The Assad disarmament plan was accidental US policy, forged on-the-fly after Secretary of State John Kerry accidentally misspoke. Syria's murderous dictator and Russia's Vladimir Putin took advantage of this flash of American weakness, hailing the "solution" as a diplomatic breakthrough that staved off the specter of war. At the time, you'll remember, President Obama was considering bombing Syria due to that regime's repeated and flagrant violation of the US' so-called "red line" on chemical weapons -- which had gone unpunished for more than a year. Assad proceeded to miss deadlines (sound familiar?), then routinely violate that exact same red line, forcing Kerry to concede that the White House policy had failed utterly.
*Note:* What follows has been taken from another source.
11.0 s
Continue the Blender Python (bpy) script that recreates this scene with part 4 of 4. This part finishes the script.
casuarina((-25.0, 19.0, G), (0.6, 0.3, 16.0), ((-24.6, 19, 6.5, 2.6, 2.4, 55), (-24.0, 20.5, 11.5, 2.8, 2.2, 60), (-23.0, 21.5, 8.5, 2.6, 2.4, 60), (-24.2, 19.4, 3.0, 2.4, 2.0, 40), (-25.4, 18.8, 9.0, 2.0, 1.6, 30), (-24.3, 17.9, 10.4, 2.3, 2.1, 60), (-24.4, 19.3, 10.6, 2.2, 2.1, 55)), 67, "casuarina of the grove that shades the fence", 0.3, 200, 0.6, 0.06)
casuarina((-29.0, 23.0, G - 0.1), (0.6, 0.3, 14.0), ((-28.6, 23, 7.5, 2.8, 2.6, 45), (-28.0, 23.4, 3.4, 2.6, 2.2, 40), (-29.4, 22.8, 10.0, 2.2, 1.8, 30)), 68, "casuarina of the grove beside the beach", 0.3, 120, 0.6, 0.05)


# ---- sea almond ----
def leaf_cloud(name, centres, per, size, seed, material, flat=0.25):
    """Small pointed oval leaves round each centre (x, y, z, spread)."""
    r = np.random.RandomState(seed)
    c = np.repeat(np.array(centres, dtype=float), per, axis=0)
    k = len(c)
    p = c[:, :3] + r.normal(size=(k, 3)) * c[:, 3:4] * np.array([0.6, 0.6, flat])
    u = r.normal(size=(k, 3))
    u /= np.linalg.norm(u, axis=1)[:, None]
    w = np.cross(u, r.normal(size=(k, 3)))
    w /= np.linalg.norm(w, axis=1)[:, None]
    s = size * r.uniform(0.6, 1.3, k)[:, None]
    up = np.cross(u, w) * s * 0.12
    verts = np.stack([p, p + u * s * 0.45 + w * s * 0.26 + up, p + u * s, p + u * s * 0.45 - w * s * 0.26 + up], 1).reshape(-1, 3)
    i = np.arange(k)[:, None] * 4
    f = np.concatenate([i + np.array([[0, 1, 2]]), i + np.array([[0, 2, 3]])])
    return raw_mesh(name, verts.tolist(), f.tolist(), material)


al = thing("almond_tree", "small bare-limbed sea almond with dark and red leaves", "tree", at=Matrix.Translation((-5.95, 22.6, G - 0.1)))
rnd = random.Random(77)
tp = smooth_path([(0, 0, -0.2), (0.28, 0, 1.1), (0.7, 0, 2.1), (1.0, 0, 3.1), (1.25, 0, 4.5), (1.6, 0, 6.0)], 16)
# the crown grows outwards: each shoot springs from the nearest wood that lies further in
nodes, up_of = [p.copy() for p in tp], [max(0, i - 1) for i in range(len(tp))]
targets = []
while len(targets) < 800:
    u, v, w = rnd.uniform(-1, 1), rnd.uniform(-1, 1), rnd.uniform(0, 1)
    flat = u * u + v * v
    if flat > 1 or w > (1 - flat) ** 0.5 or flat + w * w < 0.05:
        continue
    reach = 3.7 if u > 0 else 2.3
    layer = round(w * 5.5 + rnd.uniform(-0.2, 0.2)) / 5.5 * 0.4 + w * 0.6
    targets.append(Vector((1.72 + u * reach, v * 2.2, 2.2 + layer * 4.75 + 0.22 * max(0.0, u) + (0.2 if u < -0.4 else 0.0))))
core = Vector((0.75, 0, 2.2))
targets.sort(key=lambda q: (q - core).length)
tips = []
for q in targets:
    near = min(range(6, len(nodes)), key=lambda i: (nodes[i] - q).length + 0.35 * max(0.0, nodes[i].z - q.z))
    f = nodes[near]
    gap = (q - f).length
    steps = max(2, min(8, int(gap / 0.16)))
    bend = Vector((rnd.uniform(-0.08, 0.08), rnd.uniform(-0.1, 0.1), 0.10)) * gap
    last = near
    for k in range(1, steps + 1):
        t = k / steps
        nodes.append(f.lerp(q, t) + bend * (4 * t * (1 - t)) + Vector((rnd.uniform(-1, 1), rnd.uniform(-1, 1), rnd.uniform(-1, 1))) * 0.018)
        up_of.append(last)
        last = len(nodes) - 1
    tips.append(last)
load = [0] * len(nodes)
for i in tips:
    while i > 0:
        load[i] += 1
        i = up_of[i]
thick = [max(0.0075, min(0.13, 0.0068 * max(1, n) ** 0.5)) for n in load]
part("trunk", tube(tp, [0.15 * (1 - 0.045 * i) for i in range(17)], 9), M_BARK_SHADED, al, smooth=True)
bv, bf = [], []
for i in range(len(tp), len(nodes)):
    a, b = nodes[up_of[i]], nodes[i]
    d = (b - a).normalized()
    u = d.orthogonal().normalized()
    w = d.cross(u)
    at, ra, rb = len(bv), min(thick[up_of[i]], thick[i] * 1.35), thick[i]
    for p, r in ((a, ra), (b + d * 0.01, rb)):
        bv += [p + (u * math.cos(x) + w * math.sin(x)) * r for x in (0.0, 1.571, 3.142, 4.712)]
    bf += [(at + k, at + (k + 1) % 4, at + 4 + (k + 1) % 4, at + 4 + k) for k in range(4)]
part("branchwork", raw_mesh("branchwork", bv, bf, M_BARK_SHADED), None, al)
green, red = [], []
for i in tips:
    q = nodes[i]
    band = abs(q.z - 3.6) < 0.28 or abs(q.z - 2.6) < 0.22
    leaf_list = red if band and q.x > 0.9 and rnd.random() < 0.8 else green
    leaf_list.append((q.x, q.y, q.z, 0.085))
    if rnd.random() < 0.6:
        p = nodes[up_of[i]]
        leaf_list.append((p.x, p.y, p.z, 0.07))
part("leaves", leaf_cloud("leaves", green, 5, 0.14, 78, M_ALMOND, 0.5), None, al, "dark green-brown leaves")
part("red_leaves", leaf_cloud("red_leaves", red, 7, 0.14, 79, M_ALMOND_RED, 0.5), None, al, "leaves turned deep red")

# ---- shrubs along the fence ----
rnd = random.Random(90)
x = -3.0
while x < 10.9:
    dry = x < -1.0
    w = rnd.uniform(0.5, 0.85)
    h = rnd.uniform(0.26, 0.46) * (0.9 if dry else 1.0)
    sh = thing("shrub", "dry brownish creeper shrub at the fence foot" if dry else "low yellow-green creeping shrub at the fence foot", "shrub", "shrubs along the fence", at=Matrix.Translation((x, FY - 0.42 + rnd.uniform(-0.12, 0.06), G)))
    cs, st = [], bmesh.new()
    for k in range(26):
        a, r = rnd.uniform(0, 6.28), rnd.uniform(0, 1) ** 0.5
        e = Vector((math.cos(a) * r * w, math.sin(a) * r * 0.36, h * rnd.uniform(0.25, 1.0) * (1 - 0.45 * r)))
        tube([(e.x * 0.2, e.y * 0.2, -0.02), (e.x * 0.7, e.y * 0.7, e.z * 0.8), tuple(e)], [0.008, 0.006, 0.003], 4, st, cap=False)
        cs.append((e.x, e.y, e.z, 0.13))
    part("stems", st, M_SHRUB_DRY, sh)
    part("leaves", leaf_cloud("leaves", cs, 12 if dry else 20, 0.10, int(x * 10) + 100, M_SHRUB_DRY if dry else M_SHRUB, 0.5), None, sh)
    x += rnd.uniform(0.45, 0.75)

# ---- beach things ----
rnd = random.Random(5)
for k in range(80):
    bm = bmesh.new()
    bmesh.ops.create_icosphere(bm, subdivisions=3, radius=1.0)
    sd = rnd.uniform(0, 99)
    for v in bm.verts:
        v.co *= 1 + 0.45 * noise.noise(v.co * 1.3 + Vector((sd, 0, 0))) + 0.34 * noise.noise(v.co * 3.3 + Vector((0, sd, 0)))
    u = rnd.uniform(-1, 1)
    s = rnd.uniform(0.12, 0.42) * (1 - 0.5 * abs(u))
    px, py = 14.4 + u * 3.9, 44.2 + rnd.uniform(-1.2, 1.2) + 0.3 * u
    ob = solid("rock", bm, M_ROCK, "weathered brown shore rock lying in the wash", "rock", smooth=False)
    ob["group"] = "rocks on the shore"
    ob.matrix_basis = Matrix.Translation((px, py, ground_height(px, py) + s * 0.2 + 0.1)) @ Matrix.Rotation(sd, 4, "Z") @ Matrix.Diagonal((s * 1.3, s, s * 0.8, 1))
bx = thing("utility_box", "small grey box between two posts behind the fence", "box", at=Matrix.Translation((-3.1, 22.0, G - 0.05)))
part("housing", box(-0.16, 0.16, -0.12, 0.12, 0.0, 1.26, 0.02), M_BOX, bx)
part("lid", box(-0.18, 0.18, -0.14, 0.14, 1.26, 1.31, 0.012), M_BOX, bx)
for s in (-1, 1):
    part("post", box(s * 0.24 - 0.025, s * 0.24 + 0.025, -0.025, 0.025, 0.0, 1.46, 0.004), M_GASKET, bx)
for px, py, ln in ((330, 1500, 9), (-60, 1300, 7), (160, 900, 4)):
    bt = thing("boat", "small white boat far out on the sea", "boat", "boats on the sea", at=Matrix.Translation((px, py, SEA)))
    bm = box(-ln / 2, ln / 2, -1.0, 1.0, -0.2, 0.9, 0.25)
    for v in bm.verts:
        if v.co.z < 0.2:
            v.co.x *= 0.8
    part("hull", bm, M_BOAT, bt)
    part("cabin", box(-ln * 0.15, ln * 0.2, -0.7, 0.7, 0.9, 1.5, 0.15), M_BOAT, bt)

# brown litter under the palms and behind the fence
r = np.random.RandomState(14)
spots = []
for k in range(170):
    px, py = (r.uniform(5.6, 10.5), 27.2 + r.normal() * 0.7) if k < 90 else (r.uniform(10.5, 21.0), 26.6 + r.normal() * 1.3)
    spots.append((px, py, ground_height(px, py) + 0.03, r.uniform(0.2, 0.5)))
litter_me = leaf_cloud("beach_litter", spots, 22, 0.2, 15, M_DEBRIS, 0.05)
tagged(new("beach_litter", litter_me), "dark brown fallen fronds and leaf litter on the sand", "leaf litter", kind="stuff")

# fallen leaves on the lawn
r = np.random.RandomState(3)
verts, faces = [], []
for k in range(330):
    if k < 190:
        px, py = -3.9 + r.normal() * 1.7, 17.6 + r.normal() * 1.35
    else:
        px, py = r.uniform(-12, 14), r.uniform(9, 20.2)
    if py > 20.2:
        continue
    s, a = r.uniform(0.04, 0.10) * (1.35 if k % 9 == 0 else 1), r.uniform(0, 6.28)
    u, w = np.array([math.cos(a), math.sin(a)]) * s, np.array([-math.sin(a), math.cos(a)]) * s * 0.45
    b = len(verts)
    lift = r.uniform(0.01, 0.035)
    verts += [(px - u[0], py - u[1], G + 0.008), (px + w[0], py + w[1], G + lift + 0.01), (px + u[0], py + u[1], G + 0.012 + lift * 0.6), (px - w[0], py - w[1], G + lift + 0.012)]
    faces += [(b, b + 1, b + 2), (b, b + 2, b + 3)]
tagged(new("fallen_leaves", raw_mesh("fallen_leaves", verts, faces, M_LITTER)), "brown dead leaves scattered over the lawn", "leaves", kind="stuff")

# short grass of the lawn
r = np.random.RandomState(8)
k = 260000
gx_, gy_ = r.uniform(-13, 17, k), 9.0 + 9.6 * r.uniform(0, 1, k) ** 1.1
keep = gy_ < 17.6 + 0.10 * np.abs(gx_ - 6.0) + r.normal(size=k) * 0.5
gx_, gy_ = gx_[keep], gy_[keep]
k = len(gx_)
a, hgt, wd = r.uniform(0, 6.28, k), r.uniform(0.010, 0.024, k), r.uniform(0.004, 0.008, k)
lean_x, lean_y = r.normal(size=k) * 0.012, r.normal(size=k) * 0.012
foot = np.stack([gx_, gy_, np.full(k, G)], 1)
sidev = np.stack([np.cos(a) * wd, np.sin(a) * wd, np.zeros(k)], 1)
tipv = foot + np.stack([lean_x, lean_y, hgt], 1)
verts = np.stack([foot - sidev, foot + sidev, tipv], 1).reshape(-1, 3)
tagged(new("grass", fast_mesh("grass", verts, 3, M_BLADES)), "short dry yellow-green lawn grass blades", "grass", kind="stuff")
Now US intelligence officials are worried that Assad is about to step up his deployment of WMDs to an extraordinary levels, using the very sorts of WMDs he allegedly surrendered. Turns out he couldn't be trusted. And that the White House's self-congratulation was totally and humiliatingly misplaced. Team Smart Power is still going full steam ahead with the Iran negotiations, though. What could go wrong?